To modern eyes, these bear a striking resemblance to the White Crown of Upper Egypt and the heqa sceptre, key elements of a pharaoh’s royal regalia – but in Sayce’s day the study of ancient Egypt’s Early Dynastic history was still in its infancy. Excavations at Hierakonpolis had not yet uncovered the Narmer Palette, and Scorpion and Narmer maceheads, 5,000-year-old artefacts decorated with some of the oldest-known images of ancient Egyptian kings. Without these reference points, Sayce had no reason to suspect that his tableau was exceptionally early.
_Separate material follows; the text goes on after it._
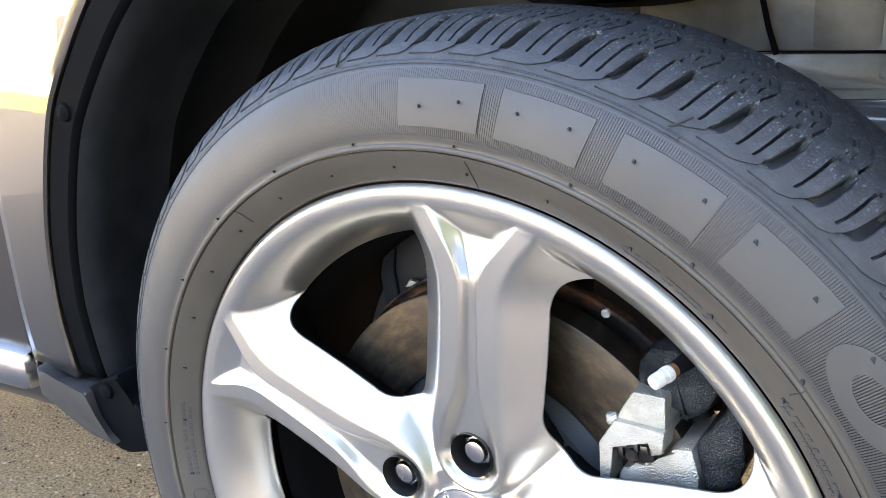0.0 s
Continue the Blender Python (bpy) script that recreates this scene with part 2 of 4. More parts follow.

It would be more than a century before its full significance was revealed.
In 2008, Stan Hendrickx, who has a background in archaeology and art history with a particular interest in Egypt’s Pre-Dynastic and Early Dynastic periods, was contacted by Egyptologist Nabil Swelim. Swelim showed him a black-and-white photograph of the same procession, from the unpublished archive of the late Egyptian archaeologist Labib Habachi. Hendrickx was intrigued by parallels with the Narmer and Scorpion portraits, where kings have similar retinues of fan- and standard-bearers. Closer analysis suggested that this artwork may be even older, however.
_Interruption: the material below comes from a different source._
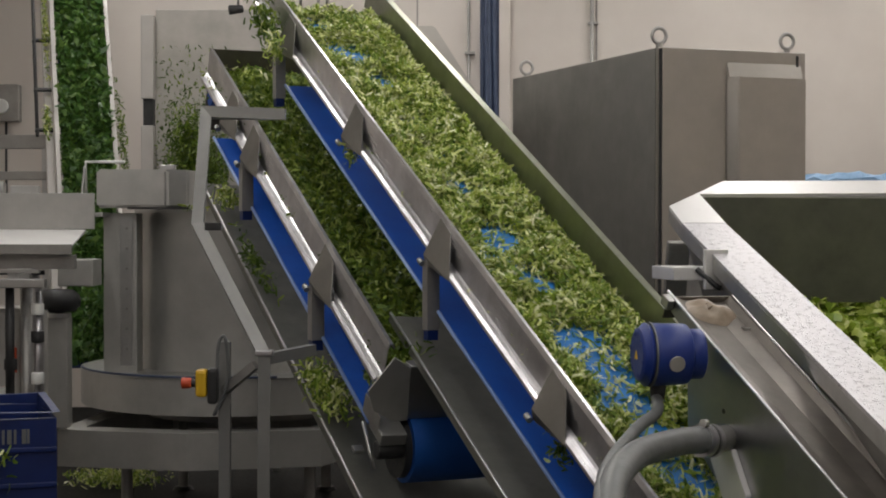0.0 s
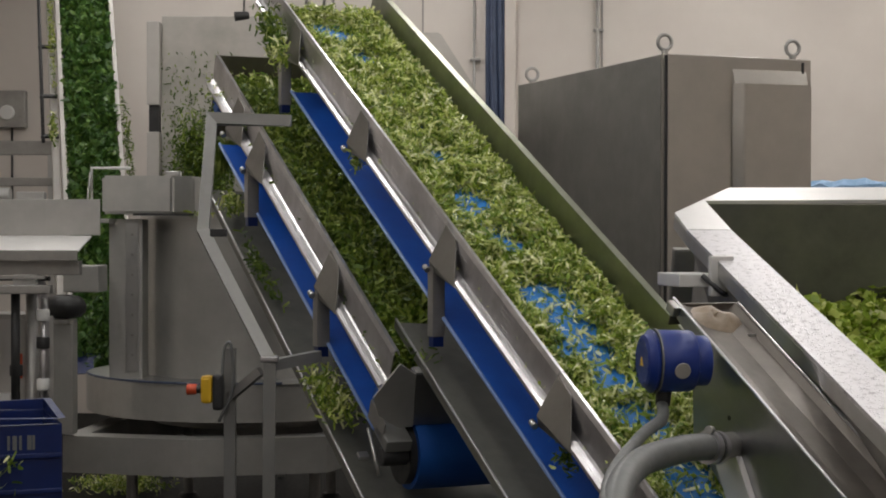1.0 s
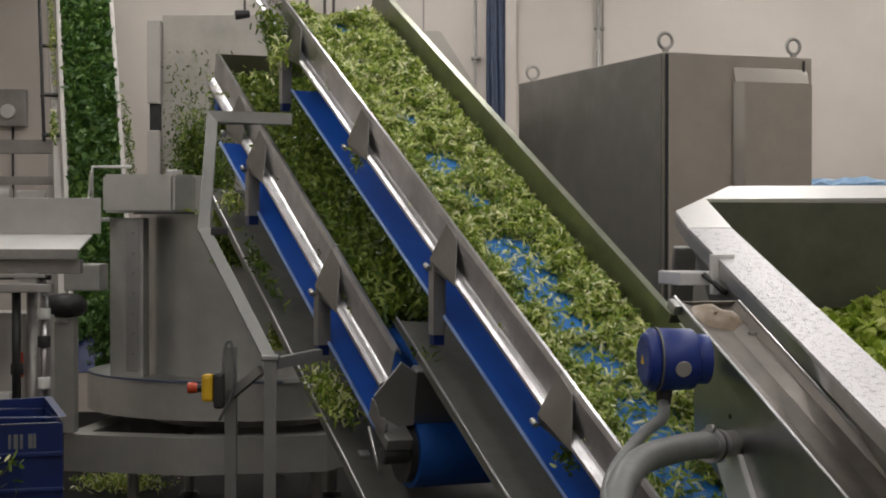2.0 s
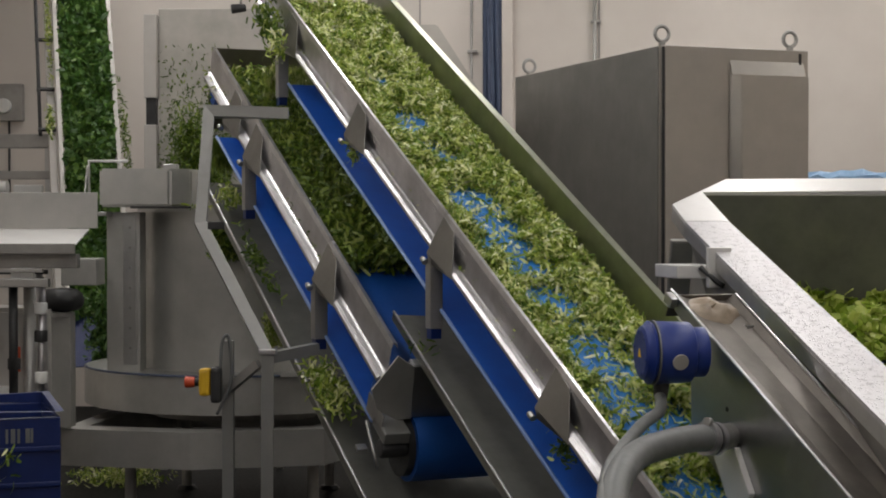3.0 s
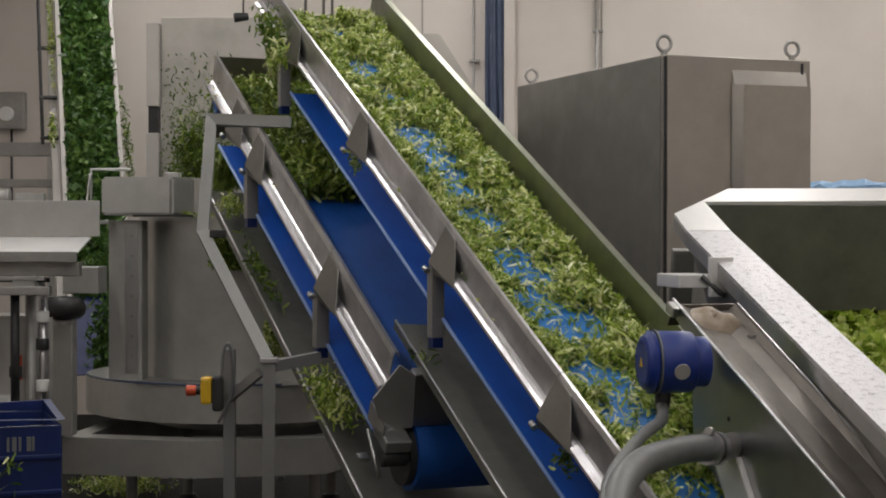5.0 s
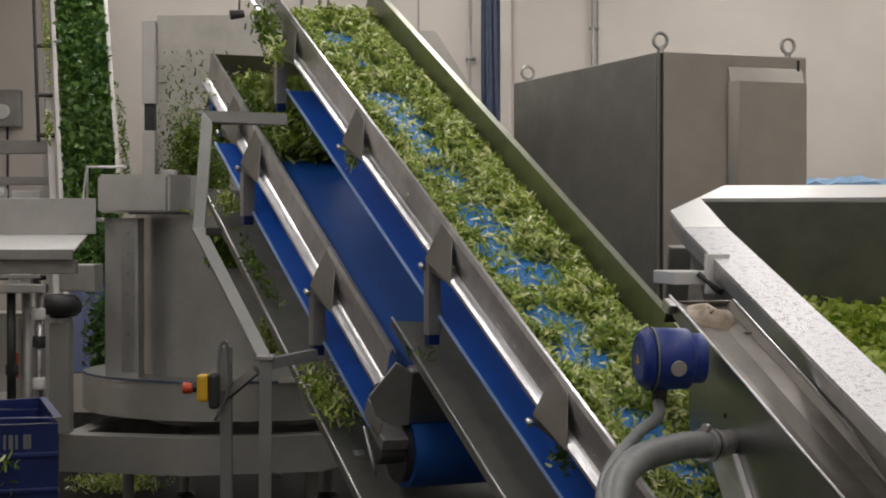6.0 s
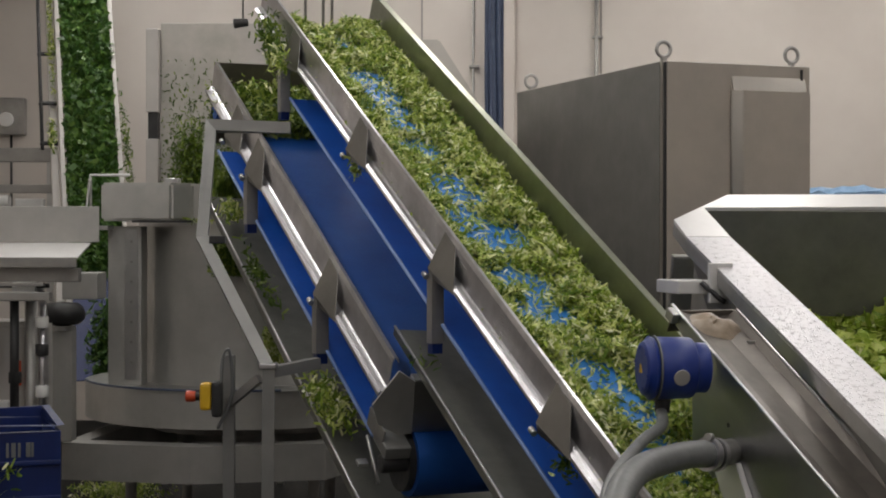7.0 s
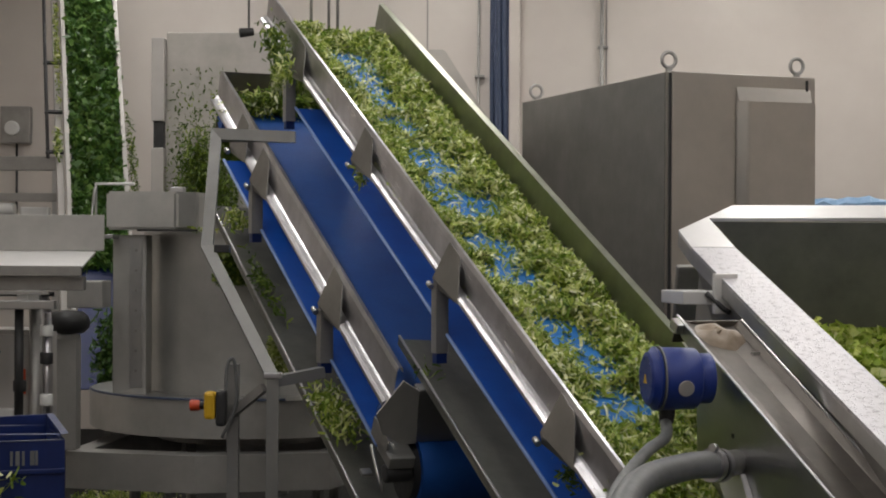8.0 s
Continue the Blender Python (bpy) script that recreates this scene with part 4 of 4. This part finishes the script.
clump("leaf_scraps", UP @ pose(-0.01, 1.85, -0.185), 60, (0.03, 0.06, 0.05), 57, "lettuce bits hanging below the guard", LETTUCE)
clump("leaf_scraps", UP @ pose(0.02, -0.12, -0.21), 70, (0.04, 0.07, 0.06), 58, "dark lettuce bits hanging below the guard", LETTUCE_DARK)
clump("leaf_scraps", UP @ pose(-0.02, 0.88, -0.462), 16, (0.06, 0.10, 0.012), 59, "few lettuce bits on the drip tray", LETTUCE_DARK)
clump("leaf_scraps", pose(-1.85, 9.09, 0.05), 700, (0.30, 0.22, 0.06), 60, "pale lettuce scraps heaped on the floor", LETTUCE)
clump("leaf_scraps", pose(-1.98, 9.30, 0.86), 700, (0.11, 0.08, 0.30), 61, "green leaves hanging at the foot of the far elevator", LETTUCE_FAR, (0.03, 0.07), (0.01, 0.025))
clump("leaf_scraps", pose(-1.25, 4.43, 0.83), 26, (0.10, 0.03, 0.09), 62, "few lettuce bits stuck to the blue crate", LETTUCE)
clump("leaf_scraps", pose(-1.15, 7.90, 1.575), 60, (0.22, 0.03, 0.015), 63, "lettuce bits on the drum rim", LETTUCE)

clump("leaf_scraps", pose(-1.50, 9.46, 1.92), 1100, (0.13, 0.07, 0.28), 64, "green leaves clinging to the pale housing", LETTUCE_DARK)
clump("leaf_scraps", pose(-1.38, 9.44, 1.80), 520, (0.10, 0.06, 0.18), 65, "green leaves clinging to the pale housing", LETTUCE_DARK)

# lettuce climbing in the hopper
HOP_SPEED = 0.30
hopper_salad = []


def fill_hopper():
    r = np.random.RandomState(77)
    v, i = -3.35, 0
    while v < 0.2:
        n = 760
        s = np.stack([r.uniform(0.30, 1.25, n), r.uniform(-SEG, SEG, n), np.zeros(n)], 1)
        for q in s:
            top = 0.09 + 0.13 * noise.noise(Vector((q[0] * 5, (v + q[1]) * 5, 3.3))) + 0.05 * noise.noise(Vector((q[0] * 13, (v + q[1]) * 13, 8)))
            q[2] = -0.53 + max(0.0, top) * (0.35 + 0.65 * r.uniform() ** 0.5)
        ob = new("cut_lettuce", shred_mesh("cut_lettuce", s, 500 + i, (0.035, 0.085), (0.018, 0.045), 0.65, LETTUCE_COARSE))
        tagged(ob, "coarse light green lettuce climbing in the hopper", "cut lettuce", "lettuce in the hopper", "stuff")
        hopper_salad.append((ob, v + SEG / 2))
        v, i = v + SEG, i + 1


fill_hopper()


def hop_ride(s):
    """Level, then up the hopper's belt, then down inside the rear housing."""
    if s < -1.5:
        return HOP @ Matrix.Translation((0, -1.5, -0.56)) @ pose(0, 0, 0, -15.8, 0, 0) @ Matrix.Translation((0, s + 1.5, 0.56))
    sink = max(0.0, s - 0.10)
    return HOP @ Matrix.Translation((0, min(s, 0.22), -min(0.15, sink * 0.8)))


def more_motions():
    steps = [0.25 * i for i in range(33)]
    walk(far_salad, [(t, FAR @ Matrix.Translation((0, FAR_SPEED * t, 0))) for t in (0.0, 2.0, 4.0, 6.0, 8.0)])
    for ob, v in hopper_salad:
        walk(ob, [(t, hop_ride(v + HOP_SPEED * t)) for t in steps])


motions()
In the scenes from Hierakonpolis, Narmer and Scorpion tower over their companions, their disproportionate size reflecting their supreme status. This is a classic trope of ancient Egyptian art, reflected in royal scenes throughout the period. In the photographed procession, however, the king is not significantly larger than his retinue, suggesting that the image could pre-date the formalisation of this motif. The position of his crown also hints at this being an earlier version of such scenes: this pharaoh wears his crown pointing straight up, while Scorpion and Narmer have theirs tilted back in the sloping style that would become the standard in later portraits.
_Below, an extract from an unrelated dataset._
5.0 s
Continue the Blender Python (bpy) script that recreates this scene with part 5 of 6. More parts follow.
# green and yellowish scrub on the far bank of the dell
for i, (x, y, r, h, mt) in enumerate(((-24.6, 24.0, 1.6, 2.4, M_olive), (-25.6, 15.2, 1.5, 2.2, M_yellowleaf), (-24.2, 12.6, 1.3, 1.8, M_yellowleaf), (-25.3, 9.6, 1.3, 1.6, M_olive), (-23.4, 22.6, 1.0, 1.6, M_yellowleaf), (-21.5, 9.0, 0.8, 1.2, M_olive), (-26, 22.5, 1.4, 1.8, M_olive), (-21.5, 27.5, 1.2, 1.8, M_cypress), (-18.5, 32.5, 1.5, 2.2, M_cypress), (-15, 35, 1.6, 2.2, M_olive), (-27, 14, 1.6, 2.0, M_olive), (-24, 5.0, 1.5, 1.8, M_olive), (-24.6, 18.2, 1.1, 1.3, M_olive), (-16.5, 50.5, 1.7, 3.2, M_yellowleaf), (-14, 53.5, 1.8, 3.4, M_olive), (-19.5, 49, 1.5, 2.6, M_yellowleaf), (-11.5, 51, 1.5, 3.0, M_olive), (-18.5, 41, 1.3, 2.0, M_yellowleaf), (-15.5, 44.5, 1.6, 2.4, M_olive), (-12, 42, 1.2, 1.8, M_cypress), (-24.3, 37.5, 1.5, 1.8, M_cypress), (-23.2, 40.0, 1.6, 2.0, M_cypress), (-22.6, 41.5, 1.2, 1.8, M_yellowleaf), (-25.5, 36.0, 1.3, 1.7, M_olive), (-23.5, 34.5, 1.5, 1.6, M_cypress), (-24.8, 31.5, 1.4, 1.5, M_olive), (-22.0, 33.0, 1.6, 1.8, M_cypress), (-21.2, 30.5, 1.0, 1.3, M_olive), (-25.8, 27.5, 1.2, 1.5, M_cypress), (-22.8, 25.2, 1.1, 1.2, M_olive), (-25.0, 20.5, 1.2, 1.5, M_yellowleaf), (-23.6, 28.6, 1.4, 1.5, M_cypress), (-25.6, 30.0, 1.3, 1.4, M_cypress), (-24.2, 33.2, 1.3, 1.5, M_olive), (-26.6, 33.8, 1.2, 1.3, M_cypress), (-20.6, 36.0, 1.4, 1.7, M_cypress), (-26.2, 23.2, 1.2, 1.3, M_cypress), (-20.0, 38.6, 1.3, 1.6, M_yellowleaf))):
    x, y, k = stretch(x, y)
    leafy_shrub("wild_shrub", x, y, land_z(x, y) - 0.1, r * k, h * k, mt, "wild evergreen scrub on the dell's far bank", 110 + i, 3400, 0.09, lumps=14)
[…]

The potential significance of this image was clear, but frustratingly Habachi had not recorded where the photograph had been taken. The hunt was on. Hendrickx consulted other experts in the field: it was John Darnell, from Yale University’s Department of Near Eastern Languages and Civilisations, who made the connection with Sayce’s sketch. Sayce describes ‘graffiti… on rocks behind Gharb Aswan, 4 miles [6.5km] north of Aswan, on the west bank of the Nile’. Tantalisingly, his text also mentions additional details: boats (one of which Sayce had drawn, out of context) and animals, as well as a hieroglyphic inscription. Clearly there was more to the scene than Sayce had recorded, but with no mention of it to be found in later academic literature or archaeological reports, it was feared that the artwork had been destroyed during the extensive quarrying known to have taken place north of Aswan in recent times. Darnell’s colleague from Yale, Maria Gatto, led an expedition to investigate, and in 2009 she located the site, close to the modern village of Nag el-Hamdulab.